- GIVEN PROBLEM: Give the material once more, word for word, without any images.

- DATASET EXCERPT:
┄┄┄┄┄┄┄┄┄┄┄┄┄┄┄┄┄┄┄┄

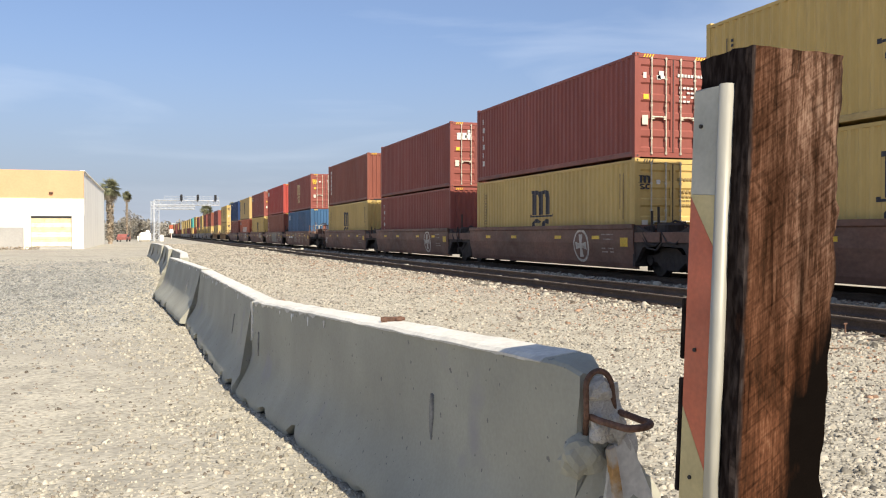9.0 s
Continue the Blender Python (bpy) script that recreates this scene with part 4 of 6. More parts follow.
def handle_data():
    def make():
        bm = bmesh.new()
        tube(bm, [(0, -0.02, 1.12), (0.10, -0.035, 1.13), (0.3, -0.03, 1.15), (0.44, -0.025, 1.12)], 0.016, 6)
        box(bm, 0.38, 0.47, -0.03, 0.012, 1.07, 1.17)
        return data(bm, "handle", GALV)
    return shared("handle", make)


WORD = (8.7, 2.9)
SPAN = {}


def on_wall(bm, outlines, parent):
    """Painted shapes that follow the pressed wall, in and out of its folds."""
    length = SPAN[parent.name]
    wall = length - 0.28
    n = max(3, round(wall / 0.277))
    p = wall / n
    for pts in outlines:
        bm.faces.new([bm.verts.new((0, u, v)) for u, v in pts])
    lo, hi = min(u for pts in outlines for u, v in pts), max(u for pts in outlines for u, v in pts)
    for k in range(n):
        for f in (0.26, 0.5, 0.76, 1.0):
            u = 0.14 + (k + f) * p
            if lo < u < hi:
                bmesh.ops.bisect_plane(bm, geom=bm.verts[:] + bm.edges[:] + bm.faces[:], plane_co=(0, u, 0), plane_no=(0, 1, 0))
    for v in bm.verts:
        q = ((v.co.y - 0.14) / p) % 1.0
        v.co.x = -WIDTH / 2 + 0.0025 + 0.036 * float(np.interp(q, [0, 0.26, 0.5, 0.76, 1.0], [0, 0, 1, 1, 0]))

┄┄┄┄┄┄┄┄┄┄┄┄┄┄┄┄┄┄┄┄

- ANSWER TO THE EXERCISE:
9.0 s
Continue the Blender Python (bpy) script that recreates this scene with part 4 of 6. More parts follow.
def handle_data():
    def make():
        bm = bmesh.new()
        tube(bm, [(0, -0.02, 1.12), (0.10, -0.035, 1.13), (0.3, -0.03, 1.15), (0.44, -0.025, 1.12)], 0.016, 6)
        box(bm, 0.38, 0.47, -0.03, 0.012, 1.07, 1.17)
        return data(bm, "handle", GALV)
    return shared("handle", make)


WORD = (8.7, 2.9)
SPAN = {}


def on_wall(bm, outlines, parent):
    """Painted shapes that follow the pressed wall, in and out of its folds."""
    length = SPAN[parent.name]
    wall = length - 0.28
    n = max(3, round(wall / 0.277))
    p = wall / n
    for pts in outlines:
        bm.faces.new([bm.verts.new((0, u, v)) for u, v in pts])
    lo, hi = min(u for pts in outlines for u, v in pts), max(u for pts in outlines for u, v in pts)
    for k in range(n):
        for f in (0.26, 0.5, 0.76, 1.0):
            u = 0.14 + (k + f) * p
            if lo < u < hi:
                bmesh.ops.bisect_plane(bm, geom=bm.verts[:] + bm.edges[:] + bm.faces[:], plane_co=(0, u, 0), plane_no=(0, 1, 0))
    for v in bm.verts:
        q = ((v.co.y - 0.14) / p) % 1.0
        v.co.x = -WIDTH / 2 + 0.0025 + 0.036 * float(np.interp(q, [0, 0.26, 0.5, 0.76, 1.0], [0, 0, 1, 1, 0]))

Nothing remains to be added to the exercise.